According to the timeline set in the EO, the president will likely receive a report from the secretary of commerce in November. Currently, there are no new Buy American requirements in effect until the president receives the report and determines how to proceed. 

The new Buy American EO seeks to more strongly and consistently enforce the requirements of current Buy American product purchasing laws currently on the books, including the Buy American Act of 1933, which was established during the Great Depression but has been modified throughout the years. According to Dodge Data & Analytics, as it stands today, the act's definition of American-made requires that “51 percent of the constituent components of a given product have to be made in America.” The product must also be “substantially transformed” in some way by American labor, meaning that the product must undergo some kind of change in this country.
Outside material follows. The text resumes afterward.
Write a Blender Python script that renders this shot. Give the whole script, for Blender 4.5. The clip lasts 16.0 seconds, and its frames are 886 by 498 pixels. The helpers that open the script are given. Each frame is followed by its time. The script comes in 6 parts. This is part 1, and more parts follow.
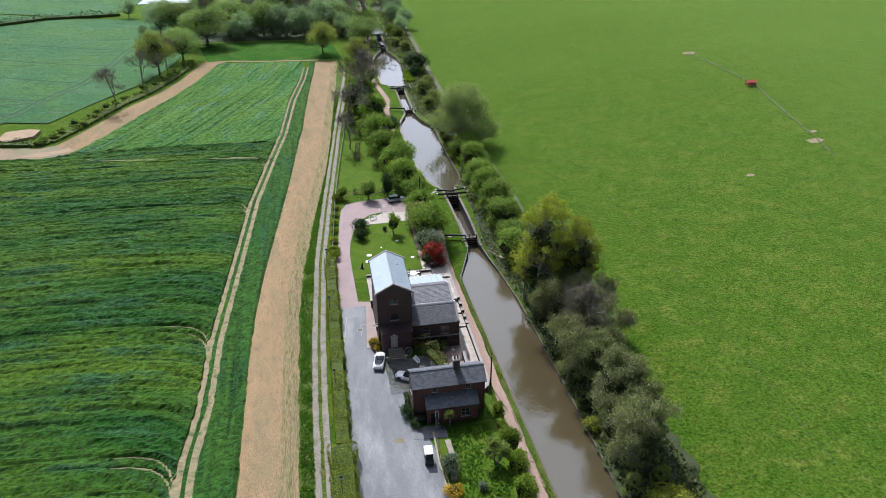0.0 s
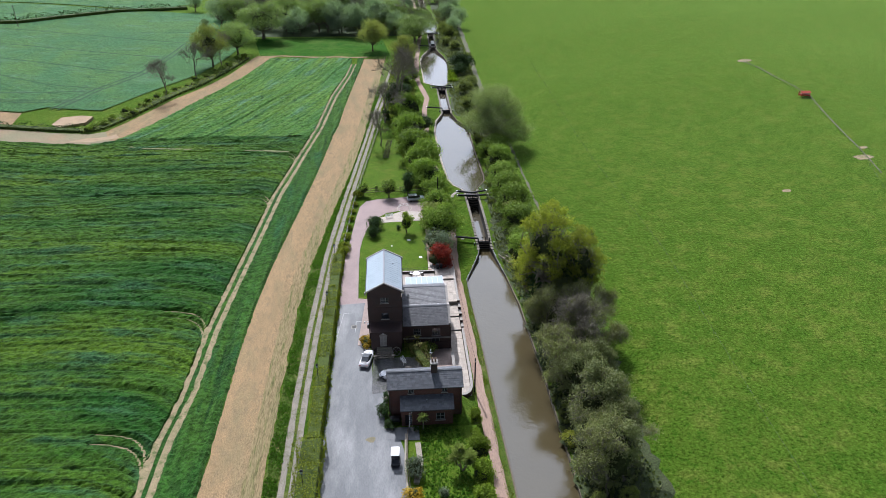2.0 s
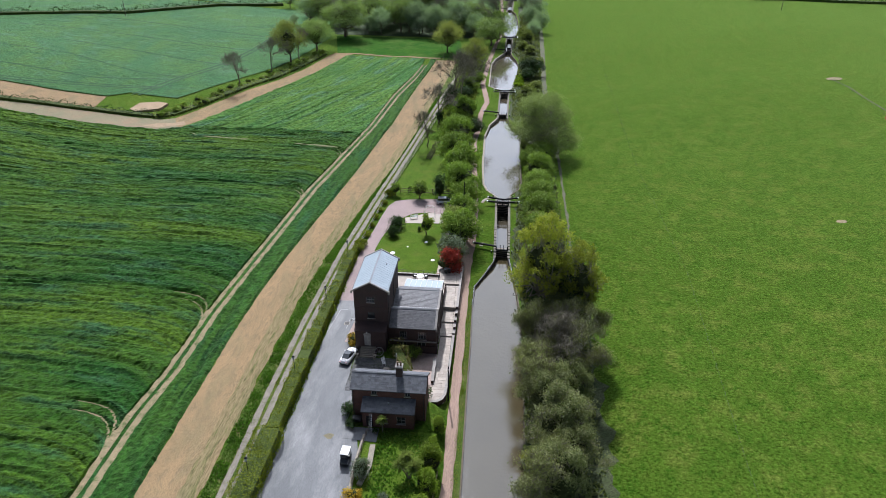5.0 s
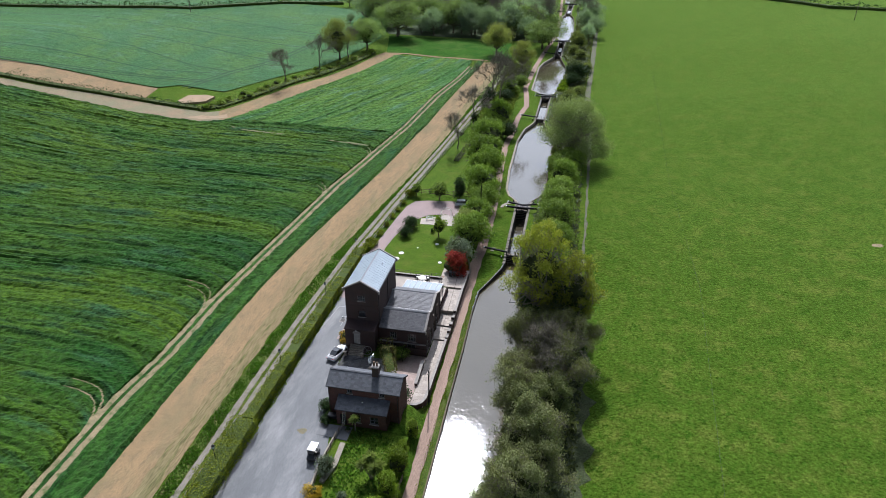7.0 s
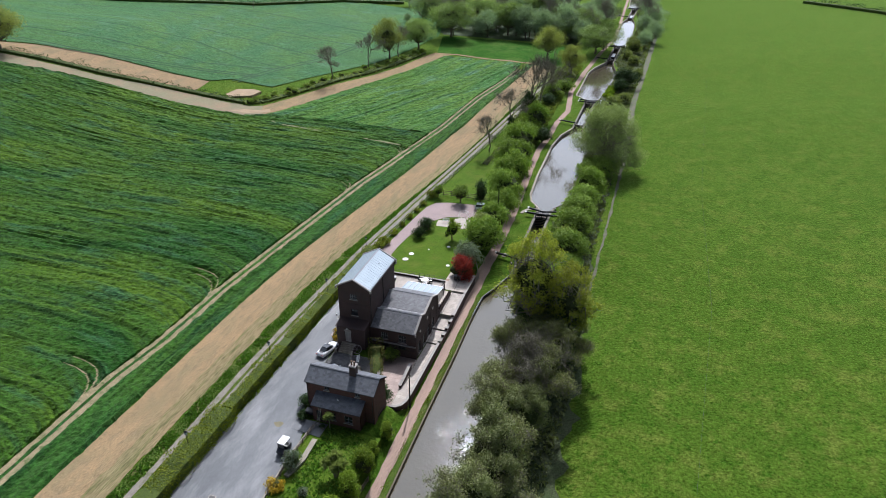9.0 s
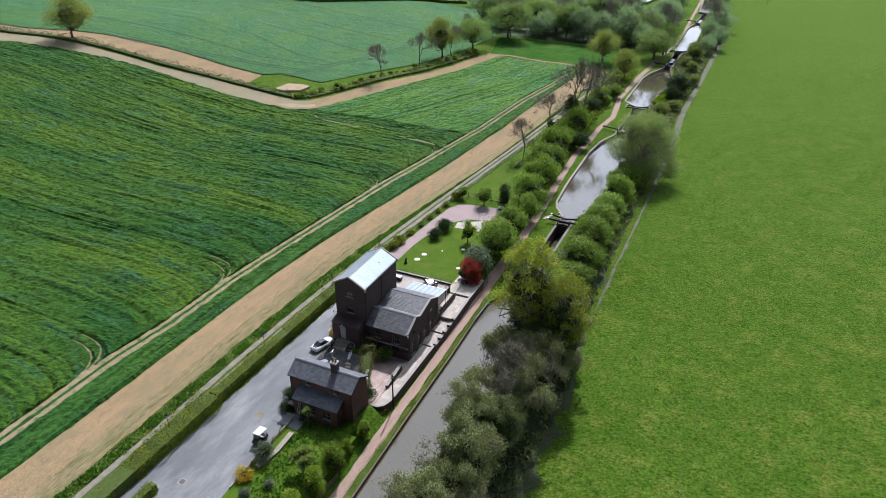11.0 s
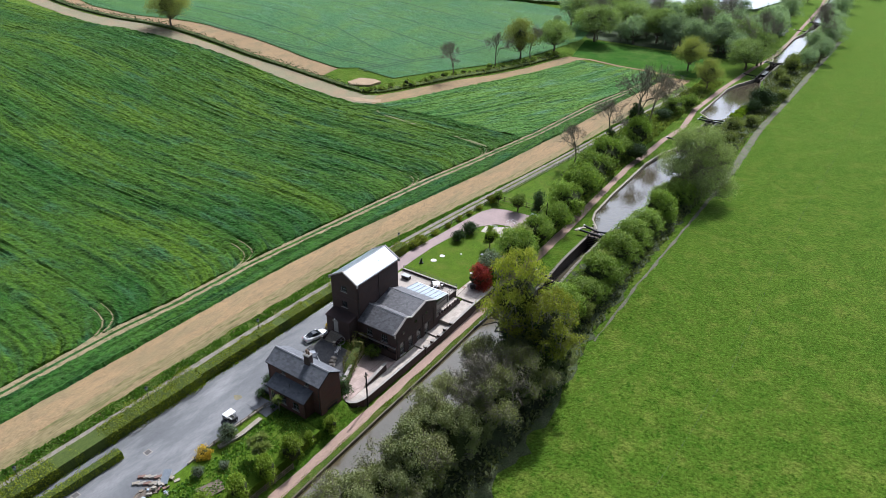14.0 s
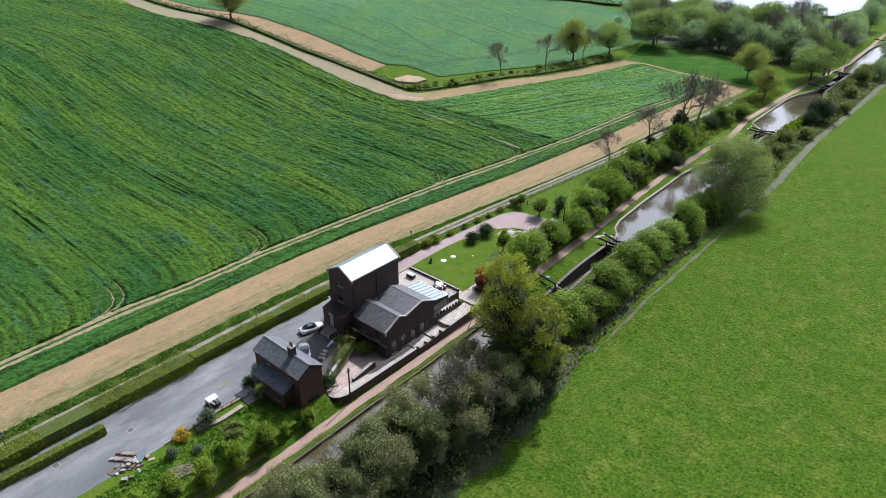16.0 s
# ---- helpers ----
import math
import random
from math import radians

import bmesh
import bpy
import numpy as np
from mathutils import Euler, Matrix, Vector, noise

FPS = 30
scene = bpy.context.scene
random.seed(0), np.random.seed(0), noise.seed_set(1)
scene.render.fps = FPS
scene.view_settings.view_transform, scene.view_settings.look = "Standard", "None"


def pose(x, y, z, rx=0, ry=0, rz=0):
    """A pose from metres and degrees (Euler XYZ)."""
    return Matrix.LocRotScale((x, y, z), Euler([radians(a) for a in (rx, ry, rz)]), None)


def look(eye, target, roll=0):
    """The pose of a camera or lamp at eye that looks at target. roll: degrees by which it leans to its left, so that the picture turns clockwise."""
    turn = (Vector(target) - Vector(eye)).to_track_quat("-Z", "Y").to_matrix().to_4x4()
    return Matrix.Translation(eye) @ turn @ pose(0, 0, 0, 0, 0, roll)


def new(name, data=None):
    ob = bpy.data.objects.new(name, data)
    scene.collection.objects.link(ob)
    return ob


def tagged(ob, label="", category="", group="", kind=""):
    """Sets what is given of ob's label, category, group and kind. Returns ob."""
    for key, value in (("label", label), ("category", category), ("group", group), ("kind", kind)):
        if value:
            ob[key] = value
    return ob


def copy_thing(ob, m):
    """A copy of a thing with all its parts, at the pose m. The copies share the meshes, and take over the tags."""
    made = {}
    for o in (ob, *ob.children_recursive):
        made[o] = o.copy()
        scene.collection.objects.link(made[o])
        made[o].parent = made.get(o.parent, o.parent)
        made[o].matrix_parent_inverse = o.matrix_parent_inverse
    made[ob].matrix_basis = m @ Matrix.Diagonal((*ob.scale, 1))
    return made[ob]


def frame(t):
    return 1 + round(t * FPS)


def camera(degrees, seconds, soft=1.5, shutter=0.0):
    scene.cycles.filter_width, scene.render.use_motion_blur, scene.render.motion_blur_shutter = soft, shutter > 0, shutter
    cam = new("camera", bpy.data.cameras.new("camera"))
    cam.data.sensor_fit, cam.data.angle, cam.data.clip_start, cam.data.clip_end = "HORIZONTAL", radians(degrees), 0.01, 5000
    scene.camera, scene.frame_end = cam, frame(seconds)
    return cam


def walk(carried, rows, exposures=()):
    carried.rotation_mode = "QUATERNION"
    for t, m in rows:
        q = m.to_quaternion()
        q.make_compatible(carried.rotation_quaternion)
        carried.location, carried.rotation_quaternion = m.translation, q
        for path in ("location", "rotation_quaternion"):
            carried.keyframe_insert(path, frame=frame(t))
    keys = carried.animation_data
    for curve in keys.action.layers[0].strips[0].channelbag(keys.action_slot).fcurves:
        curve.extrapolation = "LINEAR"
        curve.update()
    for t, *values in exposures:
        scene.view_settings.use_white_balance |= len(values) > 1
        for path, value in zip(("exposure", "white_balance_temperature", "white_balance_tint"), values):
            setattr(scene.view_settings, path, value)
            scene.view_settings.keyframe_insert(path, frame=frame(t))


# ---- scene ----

Sources say it is difficult to predict how the enforcement of Buy American legislation will shape federal construction projects in the future.  

“In the long term, the more heightened enforcement of Buy American provisions likely means increased costs of procuring materials domestically and heightened risk of material shortages on federal projects,” says Amandeep S. Kahlon, associate for law firm Bradley Arant Boult Cummings LLP

Kahlon warns contractors who operate overseas to anticipate reactionary legislation or laws from countries with which they do business. Additionally, he says that when bidding future federal work, contractors may not be able to rely on past practices with respect to the granting of waivers.

In the construction industry, there also are concerns over steel, in particular, “too strict a definition of what constitutes U.S.-made steel products,” says Ken Simonson, chief economist of the Associated General Contractors of America. Simonson cited concerns with steel that might have been melted down from scrap metal that could have come from outside the United States, for example, and tracing its origins before that point.

The move was welcomed by labor unions, however. The United Steelworkers said that under current practice, “contractors often try to avoid the law through loopholes to buy cheap and often substandard foreign products like many from China.”

Thomas Gibson, chief executive of lobby group the American Iron and Steel Institute, said in a statement that Buy American provisions “are vital to the health of the domestic steel industry, and have helped create manufacturing jobs.”